Birelli Lagrange and Claire: a Rhone defector and Claire are discussing plans with Factor Elaine.  Birelli's player develops a personality inspired by the Aspects: someone eager to distance himself from all things Rhoneish.  Claire is snooty and dismissive of the natives but comes across determined to put his nation's best foot foreward in upcoming negotiations with a chieftan.  No rolls are made.  However, when the conflicts unfolded, I put Claire in a Zone close to that of the Chieftan on a simple diagram of the type discussed in the Diaspora rulebook.  No dice were rolled or FP exchange during the free-play round but the fictional positioning was concretized in the resolution mechanic of the map.

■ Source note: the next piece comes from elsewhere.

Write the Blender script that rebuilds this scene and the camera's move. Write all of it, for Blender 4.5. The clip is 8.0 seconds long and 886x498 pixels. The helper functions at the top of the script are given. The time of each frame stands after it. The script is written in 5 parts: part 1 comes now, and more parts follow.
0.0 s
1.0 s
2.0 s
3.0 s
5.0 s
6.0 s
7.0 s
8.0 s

Ild and Jamir: a recruit from a late medieval world kitted out in powered, enviro-sealed armour stalking about with a dinosaur-riding native guide near an Aztec-style pyramid.  I just let them roll with a free-flowing conversation about how they were going to get even with the Rhoneish for their atrocities on Median.  Jamir's player was good at improvising the personality of the Tecumseh-like ally of my pseudo-British Usk.  They roleplayed being on alert for the baddies.  It seemed organic to give them choice about where to position themselves on the map when we went to the personal combat mechanic.  But a contested roll to place the aspect "We Got the Drop on Them" seemed in order, and their success game them an Aspect that they could free tag during the combat.

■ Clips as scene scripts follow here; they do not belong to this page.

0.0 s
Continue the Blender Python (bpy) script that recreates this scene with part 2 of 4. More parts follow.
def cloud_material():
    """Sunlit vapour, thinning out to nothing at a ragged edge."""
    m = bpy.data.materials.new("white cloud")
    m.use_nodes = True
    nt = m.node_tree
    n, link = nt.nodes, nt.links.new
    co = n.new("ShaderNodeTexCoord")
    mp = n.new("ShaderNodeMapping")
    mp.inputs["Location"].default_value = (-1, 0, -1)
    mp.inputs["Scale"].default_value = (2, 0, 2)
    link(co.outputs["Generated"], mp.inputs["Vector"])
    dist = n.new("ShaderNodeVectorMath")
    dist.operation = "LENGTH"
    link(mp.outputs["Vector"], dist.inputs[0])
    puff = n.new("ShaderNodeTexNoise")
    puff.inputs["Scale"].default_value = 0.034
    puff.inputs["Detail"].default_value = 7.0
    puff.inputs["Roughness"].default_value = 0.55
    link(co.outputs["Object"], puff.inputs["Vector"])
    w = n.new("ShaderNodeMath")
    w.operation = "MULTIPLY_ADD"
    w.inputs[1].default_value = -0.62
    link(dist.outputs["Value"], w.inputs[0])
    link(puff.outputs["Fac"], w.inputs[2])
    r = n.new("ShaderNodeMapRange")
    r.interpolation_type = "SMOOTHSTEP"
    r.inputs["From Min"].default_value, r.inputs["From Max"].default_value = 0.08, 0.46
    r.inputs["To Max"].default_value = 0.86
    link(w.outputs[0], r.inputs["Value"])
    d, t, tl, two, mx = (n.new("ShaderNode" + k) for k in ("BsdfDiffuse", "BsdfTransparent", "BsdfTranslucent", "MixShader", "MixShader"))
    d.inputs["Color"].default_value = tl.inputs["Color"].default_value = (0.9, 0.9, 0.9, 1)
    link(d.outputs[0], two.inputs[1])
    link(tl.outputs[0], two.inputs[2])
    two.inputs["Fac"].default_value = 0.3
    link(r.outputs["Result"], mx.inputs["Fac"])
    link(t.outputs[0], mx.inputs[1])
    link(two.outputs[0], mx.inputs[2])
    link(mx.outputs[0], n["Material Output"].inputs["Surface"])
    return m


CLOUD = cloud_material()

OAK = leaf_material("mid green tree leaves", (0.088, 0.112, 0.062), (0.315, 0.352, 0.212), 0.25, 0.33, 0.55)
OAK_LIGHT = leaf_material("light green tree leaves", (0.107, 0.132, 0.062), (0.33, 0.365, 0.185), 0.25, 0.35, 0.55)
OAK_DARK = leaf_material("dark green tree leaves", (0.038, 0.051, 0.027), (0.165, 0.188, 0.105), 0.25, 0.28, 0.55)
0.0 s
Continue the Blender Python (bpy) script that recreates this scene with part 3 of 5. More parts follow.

By giving us a 1/2 hour of "Let's Pretend" I was able to see which aspects from their character sheets were coming out as narration, monologue, dialogue, questions, etc.  From that I was able to target Aspects for future Compells and to build up an idea of what form the final conflict might take (Space Conflict, Personal Combat, Social Conflict, Platoon-level combat).

Erik Weissengruber

In all of the conflicts, Diaspora's explicit turn structure or its subsystems made it easy to intergrate Fate Point Compells.

Any confusion was, in my opinion, a consequence of playing the game for the first time.

Space Combat:
* Tilde's player has played Dresden Files.  She appreciated the clarity with which Compells are implemented in this game: in the general resolution system they stop a player's plan or declared action. 
* Each of the subsystems breaks that down into Compelling specific kinds of actions.  The space combat system dictates a sequence of actions, each stage of which may be Compelled. 
* There was some murk due to player expectations and the specific sequence of actions: Tilde would be attempting to do something with Lasers during the Torpedoes phase or something like that.  Some of her complicated ideas were hard to straightjacket into the tightly-specified sequence of space combat.  But, when it doubt, a character's fictional action can be translated into an Aspect that will feed into the next stage of space combat.
* Early on there was some murk as to when Compells take effect.  Diaspora, unlike FATE, has a very specific "Declare Actions" phase.  The player would hear my NPCs' plans and say "I Compel THAT" or "I take such and such an action and that rules out any action on your part." The syntax just had to be clarified.  Everyone has a "this is what my guy is thinking of doing" moment.  Then, as actions unfold in initiative sequence, people bust out Compells.  The rigidity of the "declare" and "initiate" separation might be too metagame-y for some.  But the moment when a player busts out a Compell that you weren't anticipating provides real tension and surprise during game play.  Murking the boundary between declaring and initiating intentions might feel more "spontaneous" to some but it frustrates some of the fun build into Diaspora.

Erik Weissengruber

The social conflict in negotiating for the trade post was made on a metaphorical map, representing proximity to achieving a social goal.


[Chief]

[[[Usk wins trade post  B]C]]     [[[Rhone maintains monopoly A & Br]]]

The aim was to pull the chief into the "centre" of one domain.

Clair was 1-step away from centre.  In free-play before the social conflict, Claire narrated something about "going foreward with an open hand" which, to me, suggested he was approaching the chief with some concessions and thus, on the map, should be 1 step away from his centre and 1 step closer to the chief.

Compells in social conflicts are easy to run.  A Compell means "that action does not happen."  One may also take proactive steps like moving an opponent to another space.  Doing so at range, like shooting a target at range, has increased levels of difficulty.

Worked like a charm.

And using maps corresponding to in-game physical spaces works in the identical manner.

Alternating between rounds of social and physical combat -- with their minor differences -- brought out the procedures (compells, aspects, setting up boundaries) governing all FATE interactions.

Erik Weissengruber

Given that I did not use Compells to bring in plot points later in the session, I didn't really approach the coherence between unfolding fiction and currency exchange that he did.

Players did use FP to push for results when they needed them, or accept mid-conflict Compells to build up FP for later use. 

What didn't happen was using Compells to push PCs into a corner -- or to really put them in interesting places during the sub-games.  Frex: the greedy character could have been Compelled to make a crass move that hampered his negotiations with the locals.  Saying "you either give up some influence on future die rolls, or you will face some challenging fictional positioning" with the offer and rejection or acceptance of a Compel never happened.  During the post-game chat I explained that the game really encourages this but that I had soft pedaled things in the interests of teaching.

I also pointed out this is a game where Players can Compel each other's PCs, can hold forward a FP and say "if your guy really is only in it for the money, he won't mind if I sell our captives into slavery, will he?" -- a Compell that another player might not even have enough FP to buy his way out of.   And I didn't receive any objections when I said that most players aren't used to other players looking across at thier character sheets and saying "oh really, you really think your character is about that?"

At least Diaspora doesn't dodge the possibility of that happening.